#### [EXERCISE GOAL]
Reproduce every line of the material below, but drop the pictures.
# start of SUPPLIED MATERIAL
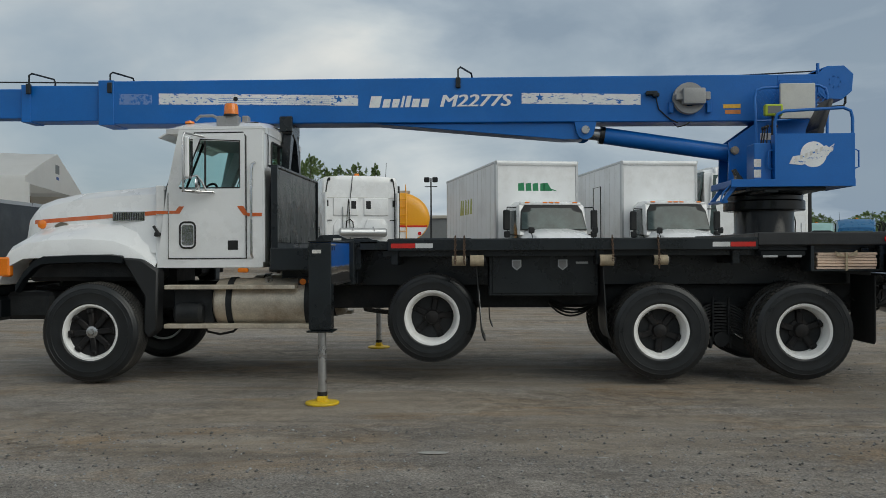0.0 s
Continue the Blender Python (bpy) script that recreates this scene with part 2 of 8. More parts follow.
def ground_material():
    m = bpy.data.materials.new("gravel_and_packed_earth")
    m.use_nodes = True
    nt = m.node_tree
    N, L = nt.nodes.new, nt.links.new
    b = nt.nodes["Principled BSDF"]
    tc = N("ShaderNodeTexCoord")

    def noise_node(scale, detail=6, rough=0.6, stretch=None, dist=0.0):
        n = N("ShaderNodeTexNoise")
        n.inputs["Scale"].default_value, n.inputs["Detail"].default_value, n.inputs["Roughness"].default_value, n.inputs["Distortion"].default_value = scale, detail, rough, dist
        if stretch:
            mp = N("ShaderNodeMapping"); mp.inputs["Scale"].default_value = stretch[:3]; mp.inputs["Rotation"].default_value = (0, 0, stretch[3])
            L(tc.outputs["Object"], mp.inputs[0]); L(mp.outputs[0], n.inputs["Vector"])
        else:
            L(tc.outputs["Object"], n.inputs["Vector"])
        return n

    def ramp(src, p0, c0, p1, c1):
        r = N("ShaderNodeValToRGB")
        e = r.color_ramp.elements
        e[0].position, e[0].color, e[1].position, e[1].color = p0, (*c0, 1), p1, (*c1, 1)
        L(src, r.inputs[0])
        return r.outputs[0]

    def mix(fac, a, c, mode="MIX"):
        x = N("ShaderNodeMix"); x.data_type = "RGBA"; x.blend_type = mode
        if isinstance(fac, float):
            x.inputs[0].default_value = fac
        else:
            L(fac, x.inputs[0])
        L(a, x.inputs[6]); L(c, x.inputs[7])
        return x.outputs[2]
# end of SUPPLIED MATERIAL
#### [EXERCISE RESULT]
0.0 s
Continue the Blender Python (bpy) script that recreates this scene with part 2 of 8. More parts follow.
def ground_material():
    m = bpy.data.materials.new("gravel_and_packed_earth")
    m.use_nodes = True
    nt = m.node_tree
    N, L = nt.nodes.new, nt.links.new
    b = nt.nodes["Principled BSDF"]
    tc = N("ShaderNodeTexCoord")

    def noise_node(scale, detail=6, rough=0.6, stretch=None, dist=0.0):
        n = N("ShaderNodeTexNoise")
        n.inputs["Scale"].default_value, n.inputs["Detail"].default_value, n.inputs["Roughness"].default_value, n.inputs["Distortion"].default_value = scale, detail, rough, dist
        if stretch:
            mp = N("ShaderNodeMapping"); mp.inputs["Scale"].default_value = stretch[:3]; mp.inputs["Rotation"].default_value = (0, 0, stretch[3])
            L(tc.outputs["Object"], mp.inputs[0]); L(mp.outputs[0], n.inputs["Vector"])
        else:
            L(tc.outputs["Object"], n.inputs["Vector"])
        return n

    def ramp(src, p0, c0, p1, c1):
        r = N("ShaderNodeValToRGB")
        e = r.color_ramp.elements
        e[0].position, e[0].color, e[1].position, e[1].color = p0, (*c0, 1), p1, (*c1, 1)
        L(src, r.inputs[0])
        return r.outputs[0]

    def mix(fac, a, c, mode="MIX"):
        x = N("ShaderNodeMix"); x.data_type = "RGBA"; x.blend_type = mode
        if isinstance(fac, float):
            x.inputs[0].default_value = fac
        else:
            L(fac, x.inputs[0])
        L(a, x.inputs[6]); L(c, x.inputs[7])
        return x.outputs[2]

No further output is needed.